I’m guilty of this, you are guilty of this, your best friend is guilty of this, and your current partner(s) are all guilty of this. We all do it. The problem is that we keep excusing it. My friends excuse me blaming Marilyn for her bad behavior, and when I was calling her an asshole, they patted me on the back, and were like “yup, she was.” She probably vented to some of her friends after we broke up, and they said the same about me. Who’s right? Who cares.
I think that we need to take a hard look at ourselves, and make a distinction between trying to honestly evaluate what happened, what is our responsibility, and what we need to learn and making this about a judgment of a person’s moral and social worth. Also, we need to try to look past the lens and filter of our tribes (friend groups), and try to see why those people over there (the other people) are giving emotional support for the people who hurt us, with whom we disagree, or who actually did something easily identifiable as wrong.
It’s all to easy to dismiss people, and I’m going to continue to try to resist this impulse for the people who have hurt me. Instead, I’m going to aim for the truth, at least as best as I can see it. Marilyn was a lovely human being who was hurting, but I was not as good a partner as I could have been in order to be who she needed while she was hurting. Her patterns of behavior were, at times, abusive. But so were mine in more times than I would prefer to admit. A year ago today, we were happy, in love, and we spent a lovely day together. But I erred in the latter stages of the relationship, and because of that she has decided she doesn’t want to hear from me anymore. If we were to have an omniscient judge to declare who was more right or more at fault, who would it be? I don’t care.

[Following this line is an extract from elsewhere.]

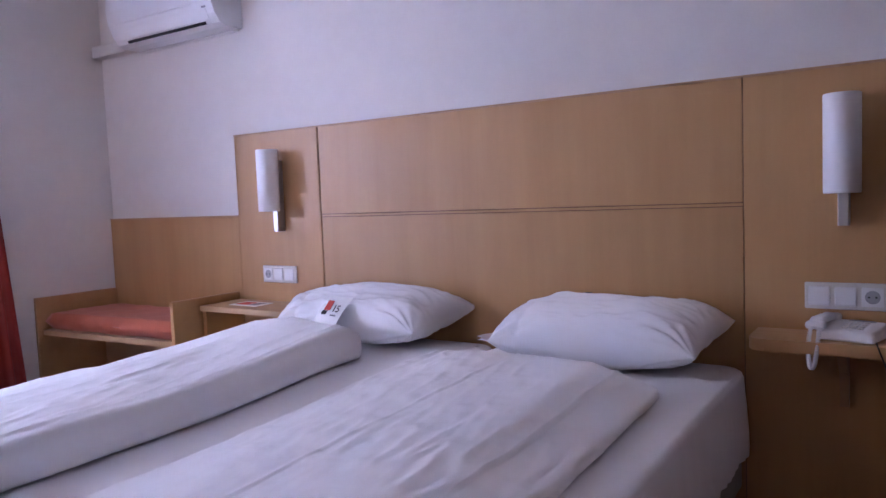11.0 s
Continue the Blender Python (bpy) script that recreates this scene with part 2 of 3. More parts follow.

Well, more precisely, I do care, but it is this caring which is the source of the problem. I need to be less yanked around by the fears, hurt, and anger at the foundation of this caring who is right, and more concerned with the truth of what I can do, now, to do better next time.
Once I fully heal from the pain that this loss has cost me, I have to take the lessons that are real, and not the ones which make me feel, and look, better.